Maka, anggapan aneh akan muncul ketika laki-laki ‘kalah’ dari perempuan. masyarakat akan latah ketika melihat ada laki-laki yang menyimpang dari konsep maskulinitas dalam budaya patriarki. Laki-laki korban kekerasan pada akhirnya mendapat cemoohan.
Kok bisa laki-laki jadi korban perkosaan?
Gimana ceritanya laki-laki bisa jadi korban KDRT?
Laki-laki kok lemah. Jadi perempuan aja sana!
Laki-laki kok nggak melawan?
Menang banyak tuh laki-laki.
Dan seterusnya.
Karena anggapan tersebut, muncul istilah toxic masculinity yang merujuk pada terbatasnya laki-laki untuk melakukan sesuatu yang menyimpang dari konsep maskulinitas. Banyak laki-laki enggan melaporkan kasusnya karena malu. Mereka takut dianggap ‘kurang laki’ ketika terbukti menjadi korban kekerasan.
Di sini, kita melihat bahwa sebenarnya sistem patriarki yang kita kenal selama ini bukan hanya tak baik untuk perempuan maupun kelompok marjinal, namun juga laki-laki. Hal yang membuatnya tak baik adalah sifatnya yang opresif dan diskriminatif.
Tulisan ini bukan bermaksud untuk melegitimasi laki-laki sebagai korban kekerasan dan menegasikan perempuan yang sering menjadi korban kekerasan. Pun, tidak untuk mencari siapa yang patut disalahkan atas berbagai kekerasan yang terjadi karena pada akhirnya laki-laki dan perempuan harus diposisikan setara.
Laki-laki maupun perempuan bisa jadi pelaku maupun korban kasus kekerasan. Siapa saja. Saling menyalahkan bukan solusi. Sejauh ini, banyak perempuan korban kekerasan yang tidak mendapat perlindungan hukum dengan baik.
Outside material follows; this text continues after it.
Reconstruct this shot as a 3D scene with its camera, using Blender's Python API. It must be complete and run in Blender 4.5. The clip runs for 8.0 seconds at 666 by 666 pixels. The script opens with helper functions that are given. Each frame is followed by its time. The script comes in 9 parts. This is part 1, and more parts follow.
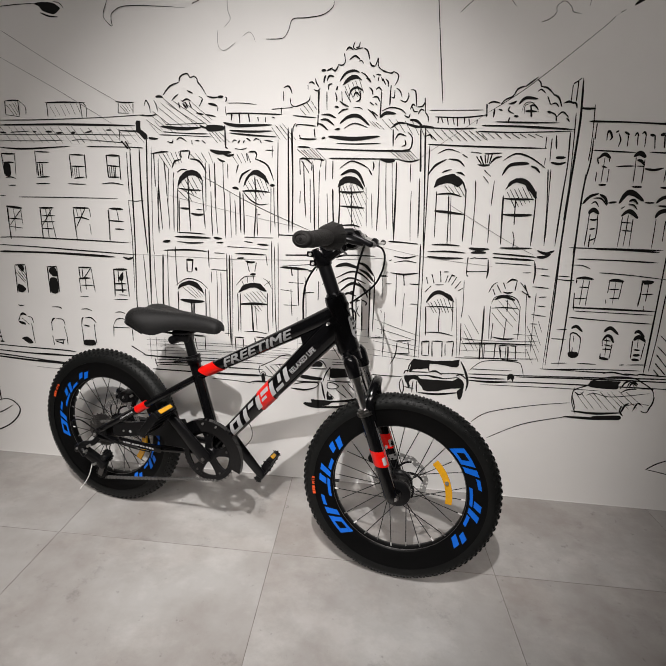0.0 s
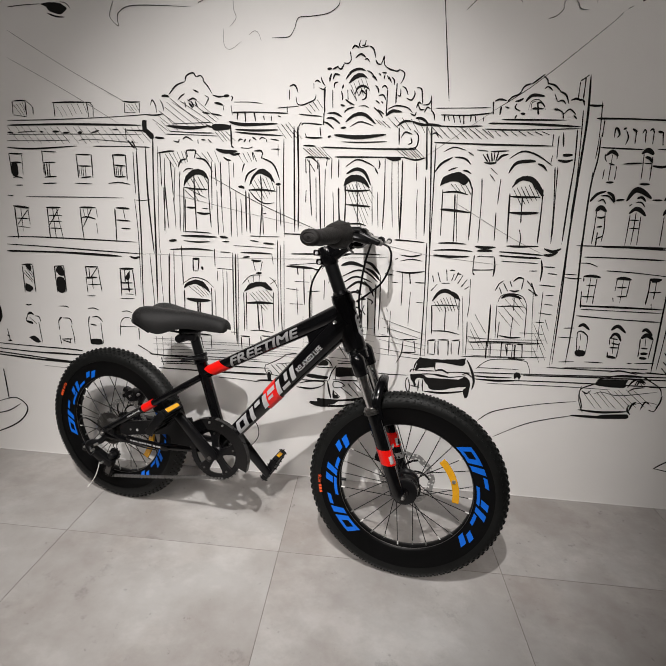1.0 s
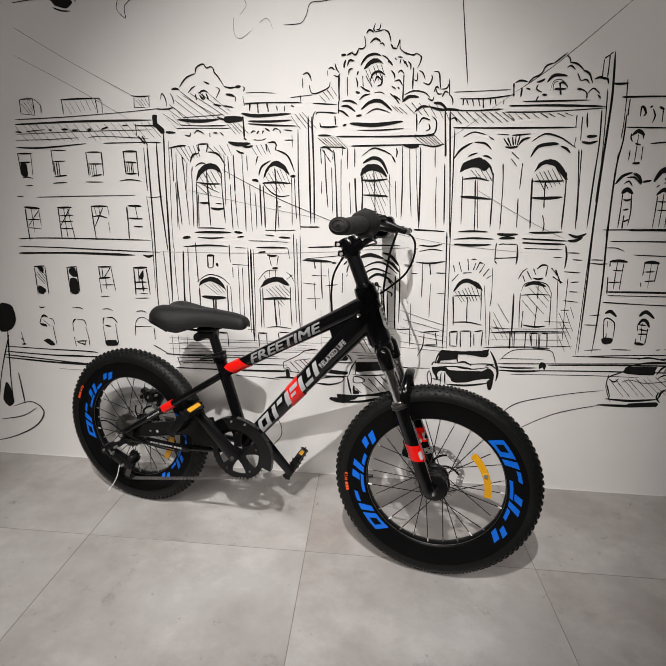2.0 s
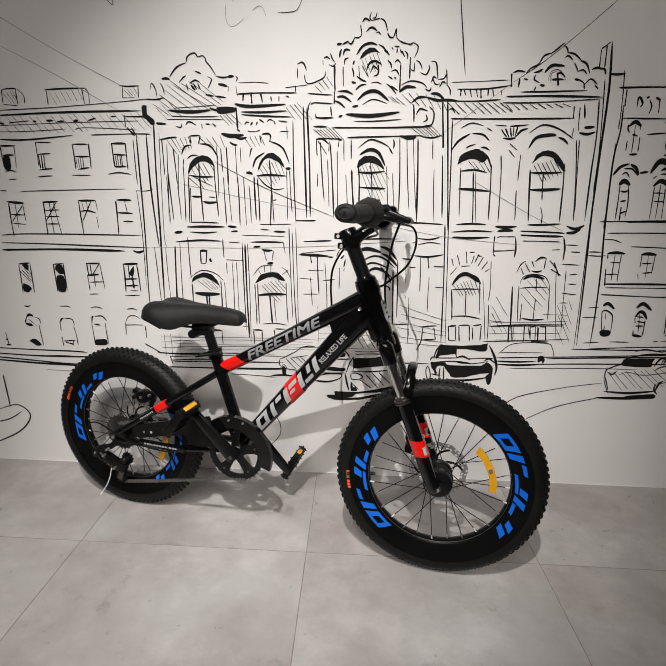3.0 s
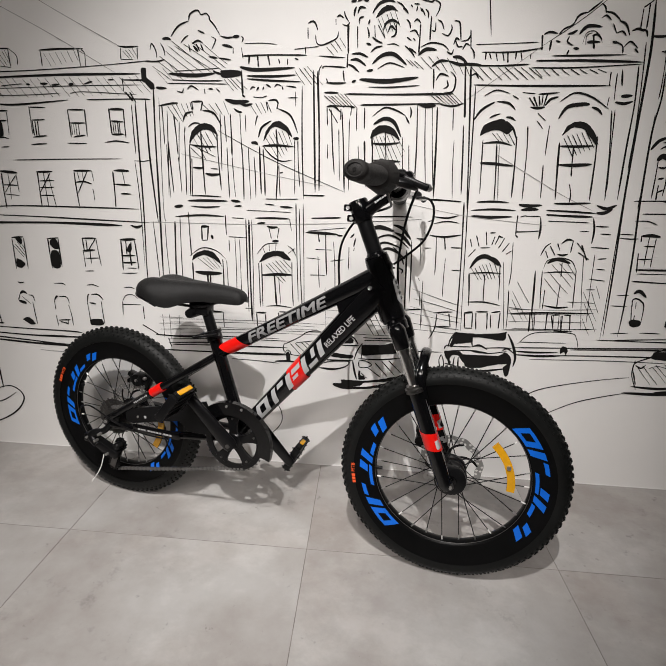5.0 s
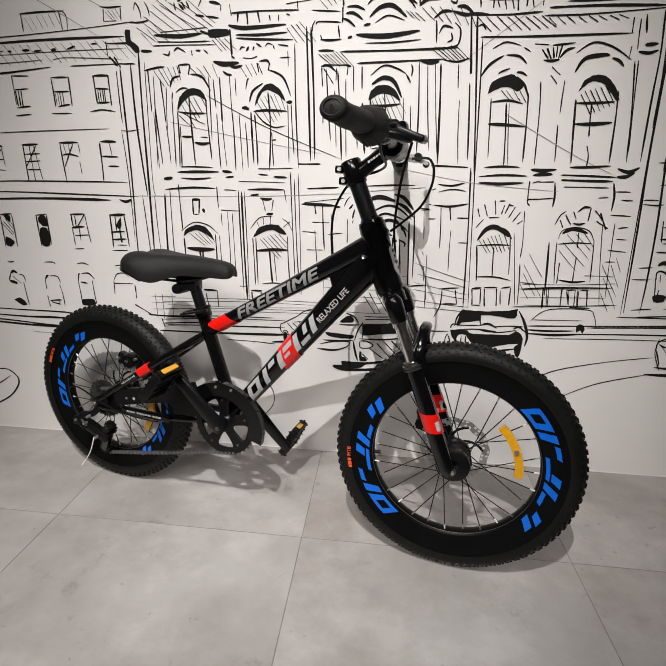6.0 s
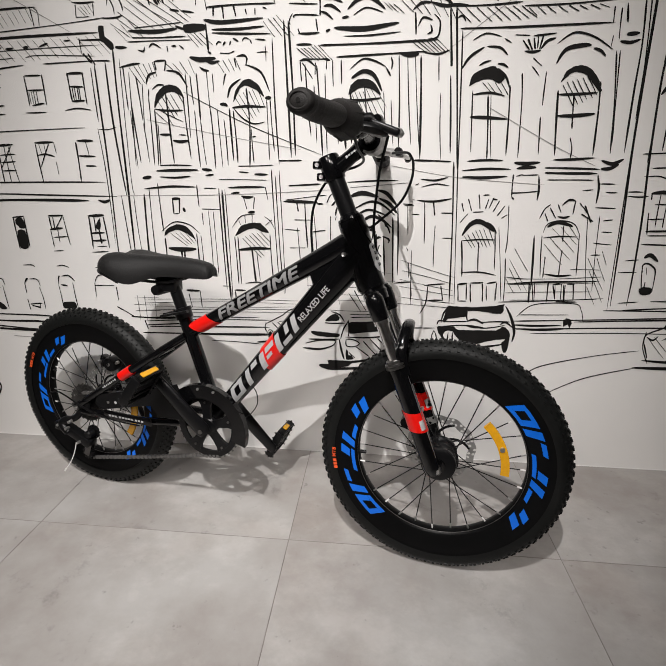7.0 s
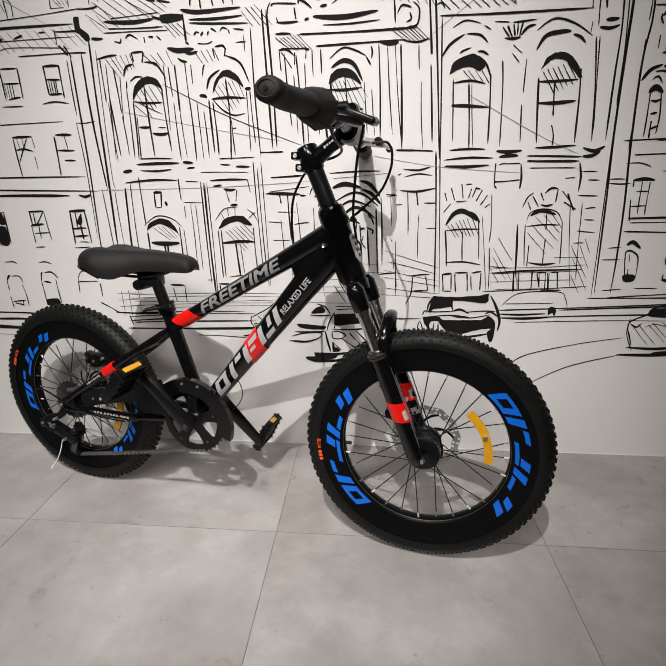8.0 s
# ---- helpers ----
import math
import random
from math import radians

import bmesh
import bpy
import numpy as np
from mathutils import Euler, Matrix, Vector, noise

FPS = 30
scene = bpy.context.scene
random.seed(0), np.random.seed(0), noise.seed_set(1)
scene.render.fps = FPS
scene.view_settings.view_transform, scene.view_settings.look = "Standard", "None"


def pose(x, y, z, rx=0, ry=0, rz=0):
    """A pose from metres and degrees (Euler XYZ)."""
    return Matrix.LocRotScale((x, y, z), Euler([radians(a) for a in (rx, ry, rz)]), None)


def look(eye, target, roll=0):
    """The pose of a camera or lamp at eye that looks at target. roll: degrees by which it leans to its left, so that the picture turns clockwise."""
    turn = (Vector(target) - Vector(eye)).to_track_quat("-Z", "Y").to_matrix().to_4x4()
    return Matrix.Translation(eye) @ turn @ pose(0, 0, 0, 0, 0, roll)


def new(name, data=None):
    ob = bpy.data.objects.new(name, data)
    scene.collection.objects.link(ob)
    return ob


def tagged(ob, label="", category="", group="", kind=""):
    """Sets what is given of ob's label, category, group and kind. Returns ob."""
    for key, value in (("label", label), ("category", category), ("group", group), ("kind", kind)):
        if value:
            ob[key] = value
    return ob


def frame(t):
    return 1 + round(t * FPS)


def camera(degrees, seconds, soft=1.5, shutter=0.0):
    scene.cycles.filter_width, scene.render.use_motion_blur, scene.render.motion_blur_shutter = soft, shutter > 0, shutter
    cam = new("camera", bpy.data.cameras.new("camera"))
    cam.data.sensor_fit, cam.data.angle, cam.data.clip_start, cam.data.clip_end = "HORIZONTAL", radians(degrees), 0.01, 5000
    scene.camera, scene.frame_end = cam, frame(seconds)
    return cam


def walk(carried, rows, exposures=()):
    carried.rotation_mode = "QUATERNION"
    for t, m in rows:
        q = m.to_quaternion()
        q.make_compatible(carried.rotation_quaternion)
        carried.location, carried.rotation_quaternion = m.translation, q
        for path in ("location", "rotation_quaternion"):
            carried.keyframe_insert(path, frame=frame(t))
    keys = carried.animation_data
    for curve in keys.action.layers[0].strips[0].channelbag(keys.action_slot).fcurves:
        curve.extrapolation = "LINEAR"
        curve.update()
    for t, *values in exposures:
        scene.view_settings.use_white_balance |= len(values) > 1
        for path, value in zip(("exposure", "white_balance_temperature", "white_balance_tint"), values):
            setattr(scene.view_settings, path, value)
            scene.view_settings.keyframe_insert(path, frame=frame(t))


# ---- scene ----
cam = camera(72.6, 8.0, soft=0.8)
PATH = [
    (0, (0.1936, -0.1328, 0.9792), (0.1152, 1.4064, 0.5496), 3.5),
    (0.5, (0.1912, -0.1376, 0.9808), (0.1072, 1.4000, 0.5472), 3.8),
    (1, (0.1864, -0.1336, 0.9768), (0.0952, 1.4048, 0.5440), 3.3),
    (1.5, (0.1712, -0.1248, 0.9616), (0.0648, 1.4104, 0.5216), 2.2),
    (1.7, (0.1560, -0.1176, 0.9632), (0.0424, 1.4152, 0.5176), 1.7),
    (3, (0.1008, -0.0872, 0.9360), (0.0416, 1.4496, 0.4944), 1.3),
    (3.5, (0.0872, -0.0752, 0.9376), (0.0536, 1.4624, 0.4960), 1.7),
    (4, (0.0712, -0.0584, 0.9368), (0.0464, 1.4776, 0.4896), 3.4),
    (4.5, (0.0696, -0.0432, 0.9312), (0.0400, 1.5000, 0.5104), 3.0),
    (4.7, (0.0816, -0.0312, 0.9144), (0.0280, 1.5072, 0.4784), 2.7),
    (5.8, (0.1472, 0.0488, 0.8328), (0.0032, 1.5616, 0.3336), 1.3),
    (6, (0.1544, 0.0560, 0.8280), (0.0056, 1.5704, 0.3328), 1.3),
    (6.5, (0.1680, 0.0664, 0.8248), (0.0248, 1.5800, 0.3280), 0.5),
    (7, (0.1824, 0.0760, 0.8264), (0.0488, 1.5888, 0.3232), 0.4),
    (7.5, (0.1992, 0.0760, 0.8232), (0.0848, 1.5872, 0.3112), -0.0),
    (8, (0.2096, 0.0784, 0.8216), (0.0928, 1.5856, 0.2976), -0.4),
]
walk(cam, [(t, look(eye, target, roll)) for t, eye, target, roll in PATH])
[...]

Sebagai sosok yang dipandang tinggi dalam masyarakat patriarki, laki-laki akan lebih sulit berbicara ihwal kasus yang mereka alami.
Kita sepatutnya tak menyalahkan perempuan karena melakukan kekerasan terhadap laki-laki, begitu pun sebaliknya. Musuh nyata kita semua sebenarnya praktik kekerasan itu sendiri. Siapa pun pelakunya, di manapun terjadinya, kekerasan adalah suatu hal yang salah.